## What you will do
Would you repeat the listing exactly but omit every picture?

--*--

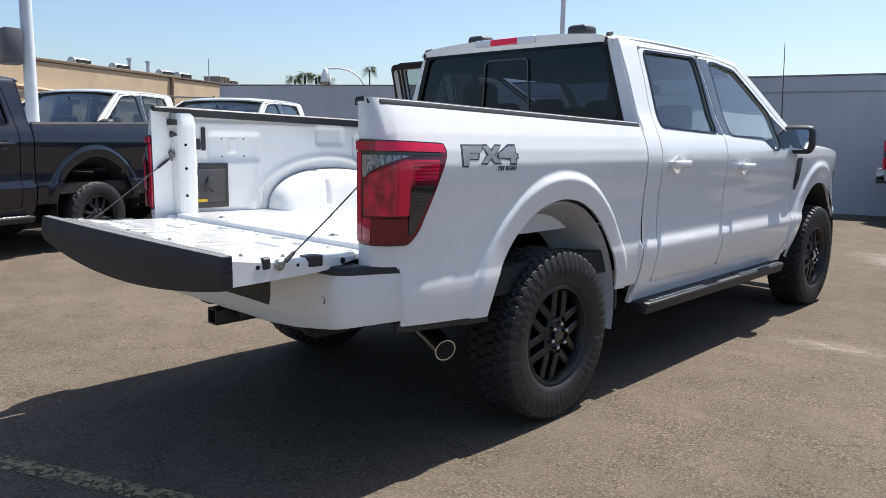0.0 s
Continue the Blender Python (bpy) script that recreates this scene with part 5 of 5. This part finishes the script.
    shapes = [[(0.335, 1.235), (0.335, 1.318), (0.462, 1.318), (0.452, 1.293), (0.372, 1.293), (0.372, 1.285), (0.435, 1.285), (0.428, 1.262), (0.372, 1.262), (0.372, 1.235)],
              [(0.455, 1.318), (0.492, 1.318), (0.512, 1.296), (0.540, 1.318), (0.580, 1.318), (0.535, 1.280), (0.572, 1.244), (0.530, 1.244), (0.508, 1.264), (0.485, 1.244), (0.445, 1.244), (0.488, 1.280)],
              [(0.555, 1.285), (0.628, 1.318), (0.672, 1.318), (0.672, 1.284), (0.685, 1.284), (0.685, 1.262), (0.672, 1.262), (0.672, 1.240), (0.635, 1.240), (0.635, 1.262), (0.555, 1.264)]]
    for sp in shapes:
        slab(swell(sp, 0.006), 0.0012, M["decal"], "decal_outline", "charcoal and grey badge decal")
        slab(swell(sp, -0.004), 0.0022, M["decal2"], "decal_fill")
    for side in (1, -1):
        y = 0.613 if side > 0 else 0.395
        z = 1.222
        words("OFF ROAD", 0.026, pose(side * (f(y, z) + 0.0018), y, z, 90, 0, 90 if side > 0 else -90), M["decal"], r, label="dark lettering", bold=0.0006)


build_main()


# ---------------------------------------------------------------- parked vehicles
SILVER = {"paint": M["silver"], "pane_r": M["tint"], "pane_f": M["mid"], "handle": M["plastic"], "bumper": M["silver"], "surround": M["silver"]}
GREY = {"paint": M["grey"], "pane_r": M["tint"], "pane_f": M["mid"], "handle": M["plastic"], "bumper": M["plastic"], "surround": M["gloss"]}
NAVY = {"paint": M["navy"], "pane_r": M["tint"], "pane_f": M["mid"], "handle": M["navy"], "bumper": M["plastic"], "surround": M["gloss"]}
WHITE2 = {"paint": M["offwhite"], "pane_r": M["mid"], "pane_f": M["mid"], "handle": M["offwhite"], "bumper": M["offwhite"], "surround": M["offwhite"]}
dull = worn("matt_black_wheel", (0.015, 0.015, 0.016), 0.5, 9)
SILVER_SPEC = Spec(1.01, 1.31, 5.77, 1.085, 0.445, 1.0, 0.08, 1.17, 0.105, 0.03)
silver_truck = pickup("pickup_truck", SILVER_SPEC, (0.255, 13.175), -131.2, SILVER, "tall", (dull, dull, 6), dict(label="silver crew-cab heavy pickup parked at an angle by the wall", category="pickup truck", group="parked vehicles"))
GREY_SPEC = Spec(0.25, 0.99, 5.55, 1.065, 0.445, 1.02, 0.0, 1.14)
grey_truck = pickup("pickup_truck", GREY_SPEC, (5.24, 7.82), -113, GREY, "tall", (dull, M["steel"], 6), dict(label="blue-grey heavy pickup with large tyres and red tail lamps", category="pickup truck", group="parked vehicles"))
pickup("pickup_truck", Spec(wr=0.39), (-7.30, 2.36), 198, NAVY, "low", (M["gloss"], dull, 5), dict(label="very dark blue glossy pickup parked on the lot", category="pickup truck", group="parked vehicles"))
pickup("pickup_truck", Spec(), (-10.33, 7.65), -148, WHITE2, "low", (M["gloss"], M["steel"], 5), dict(label="off-white pickup with dark headlights facing out", category="pickup truck", group="parked vehicles"))
pickup("pickup_truck", Spec(0, 1.045, 5.62, 1.06), (-11.95, 5.9), -148, WHITE2, "low", (M["gloss"], M["steel"], 5), dict(label="white pickup parked in the row behind", category="pickup truck", group="parked vehicles"))
LIGHT = {"paint": M["offwhite"], "pane_r": M["tint"], "pane_f": M["mid"], "handle": M["plastic"], "bumper": M["chrome"], "surround": M["chrome"]}
LIGHT_SPEC = Spec(0.25, 1.15, 5.55, 1.065, 0.425, 1.0, 0.0, 1.14)
pale_truck = pickup("pickup_truck", LIGHT_SPEC, (5.4, 12.4), -120, LIGHT, "tall", (dull, dull, 6), dict(label="pale heavy pickup parked behind the blue-grey one", category="pickup truck", group="parked vehicles"))


def trimmings():
    """Dealer papers, side badges and exhaust tips of the two heavy pickups."""
    sticker(SILVER_SPEC, silver_truck, 1, 2.99 + SILVER_SPEC.shift, 3.36 + SILVER_SPEC.shift, 1.62, 1.92)
    sticker(LIGHT_SPEC, pale_truck, 1, 3.00 + LIGHT_SPEC.shift, 3.36 + LIGHT_SPEC.shift, 1.60, 1.88)
    badge_bars(GREY_SPEC, grey_truck, 0.13, 0.69, 1.395, 1.465, 6)
    badge_bars(SILVER_SPEC, silver_truck, 0.22, 0.52, 1.27, 1.34, 3)
    y = 4.20 + SILVER_SPEC.shift
    part("aerial", tube(bmesh.new(), [(0.86, y, 1.36), (0.865, y - 0.01, 1.60), (0.885, y - 0.05, 2.30)], 0.006, 6, radii=[0.012, 0.007, 0.0045]), M["plastic"], silver_truck, "thin black whip aerial")
    for y in (0.10, 0.26):
        bm = spin(bmesh.new(), [(0.84, 0.052), (0.93, 0.054), (0.94, 0.050), (0.90, 0.046)], 18, at=(0, y, 0.54), ends=False)
        tip = part("exhaust_tip", bm, M["chrome"], grey_truck, "round exhaust tip")
        part("tip_bore", spin(bmesh.new(), [(0.905, 0.046), (0.907, 0.046)], 16, at=(0, y, 0.54)), M["hole"], tip)
        part("exhaust_pipe", tube(bmesh.new(), [(0.5, y, 0.58), (0.86, y, 0.54)], 0.04, 10), M["under"], grey_truck)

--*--

## Solution to this exercise
0.0 s
Continue the Blender Python (bpy) script that recreates this scene with part 5 of 5. This part finishes the script.
    shapes = [[(0.335, 1.235), (0.335, 1.318), (0.462, 1.318), (0.452, 1.293), (0.372, 1.293), (0.372, 1.285), (0.435, 1.285), (0.428, 1.262), (0.372, 1.262), (0.372, 1.235)],
              [(0.455, 1.318), (0.492, 1.318), (0.512, 1.296), (0.540, 1.318), (0.580, 1.318), (0.535, 1.280), (0.572, 1.244), (0.530, 1.244), (0.508, 1.264), (0.485, 1.244), (0.445, 1.244), (0.488, 1.280)],
              [(0.555, 1.285), (0.628, 1.318), (0.672, 1.318), (0.672, 1.284), (0.685, 1.284), (0.685, 1.262), (0.672, 1.262), (0.672, 1.240), (0.635, 1.240), (0.635, 1.262), (0.555, 1.264)]]
    for sp in shapes:
        slab(swell(sp, 0.006), 0.0012, M["decal"], "decal_outline", "charcoal and grey badge decal")
        slab(swell(sp, -0.004), 0.0022, M["decal2"], "decal_fill")
    for side in (1, -1):
        y = 0.613 if side > 0 else 0.395
        z = 1.222
        words("OFF ROAD", 0.026, pose(side * (f(y, z) + 0.0018), y, z, 90, 0, 90 if side > 0 else -90), M["decal"], r, label="dark lettering", bold=0.0006)


build_main()


# ---------------------------------------------------------------- parked vehicles
SILVER = {"paint": M["silver"], "pane_r": M["tint"], "pane_f": M["mid"], "handle": M["plastic"], "bumper": M["silver"], "surround": M["silver"]}
GREY = {"paint": M["grey"], "pane_r": M["tint"], "pane_f": M["mid"], "handle": M["plastic"], "bumper": M["plastic"], "surround": M["gloss"]}
NAVY = {"paint": M["navy"], "pane_r": M["tint"], "pane_f": M["mid"], "handle": M["navy"], "bumper": M["plastic"], "surround": M["gloss"]}
WHITE2 = {"paint": M["offwhite"], "pane_r": M["mid"], "pane_f": M["mid"], "handle": M["offwhite"], "bumper": M["offwhite"], "surround": M["offwhite"]}
dull = worn("matt_black_wheel", (0.015, 0.015, 0.016), 0.5, 9)
SILVER_SPEC = Spec(1.01, 1.31, 5.77, 1.085, 0.445, 1.0, 0.08, 1.17, 0.105, 0.03)
silver_truck = pickup("pickup_truck", SILVER_SPEC, (0.255, 13.175), -131.2, SILVER, "tall", (dull, dull, 6), dict(label="silver crew-cab heavy pickup parked at an angle by the wall", category="pickup truck", group="parked vehicles"))
GREY_SPEC = Spec(0.25, 0.99, 5.55, 1.065, 0.445, 1.02, 0.0, 1.14)
grey_truck = pickup("pickup_truck", GREY_SPEC, (5.24, 7.82), -113, GREY, "tall", (dull, M["steel"], 6), dict(label="blue-grey heavy pickup with large tyres and red tail lamps", category="pickup truck", group="parked vehicles"))
pickup("pickup_truck", Spec(wr=0.39), (-7.30, 2.36), 198, NAVY, "low", (M["gloss"], dull, 5), dict(label="very dark blue glossy pickup parked on the lot", category="pickup truck", group="parked vehicles"))
pickup("pickup_truck", Spec(), (-10.33, 7.65), -148, WHITE2, "low", (M["gloss"], M["steel"], 5), dict(label="off-white pickup with dark headlights facing out", category="pickup truck", group="parked vehicles"))
pickup("pickup_truck", Spec(0, 1.045, 5.62, 1.06), (-11.95, 5.9), -148, WHITE2, "low", (M["gloss"], M["steel"], 5), dict(label="white pickup parked in the row behind", category="pickup truck", group="parked vehicles"))
LIGHT = {"paint": M["offwhite"], "pane_r": M["tint"], "pane_f": M["mid"], "handle": M["plastic"], "bumper": M["chrome"], "surround": M["chrome"]}
LIGHT_SPEC = Spec(0.25, 1.15, 5.55, 1.065, 0.425, 1.0, 0.0, 1.14)
pale_truck = pickup("pickup_truck", LIGHT_SPEC, (5.4, 12.4), -120, LIGHT, "tall", (dull, dull, 6), dict(label="pale heavy pickup parked behind the blue-grey one", category="pickup truck", group="parked vehicles"))


def trimmings():
    """Dealer papers, side badges and exhaust tips of the two heavy pickups."""
    sticker(SILVER_SPEC, silver_truck, 1, 2.99 + SILVER_SPEC.shift, 3.36 + SILVER_SPEC.shift, 1.62, 1.92)
    sticker(LIGHT_SPEC, pale_truck, 1, 3.00 + LIGHT_SPEC.shift, 3.36 + LIGHT_SPEC.shift, 1.60, 1.88)
    badge_bars(GREY_SPEC, grey_truck, 0.13, 0.69, 1.395, 1.465, 6)
    badge_bars(SILVER_SPEC, silver_truck, 0.22, 0.52, 1.27, 1.34, 3)
    y = 4.20 + SILVER_SPEC.shift
    part("aerial", tube(bmesh.new(), [(0.86, y, 1.36), (0.865, y - 0.01, 1.60), (0.885, y - 0.05, 2.30)], 0.006, 6, radii=[0.012, 0.007, 0.0045]), M["plastic"], silver_truck, "thin black whip aerial")
    for y in (0.10, 0.26):
        bm = spin(bmesh.new(), [(0.84, 0.052), (0.93, 0.054), (0.94, 0.050), (0.90, 0.046)], 18, at=(0, y, 0.54), ends=False)
        tip = part("exhaust_tip", bm, M["chrome"], grey_truck, "round exhaust tip")
        part("tip_bore", spin(bmesh.new(), [(0.905, 0.046), (0.907, 0.046)], 16, at=(0, y, 0.54)), M["hole"], tip)
        part("exhaust_pipe", tube(bmesh.new(), [(0.5, y, 0.58), (0.86, y, 0.54)], 0.04, 10), M["under"], grey_truck)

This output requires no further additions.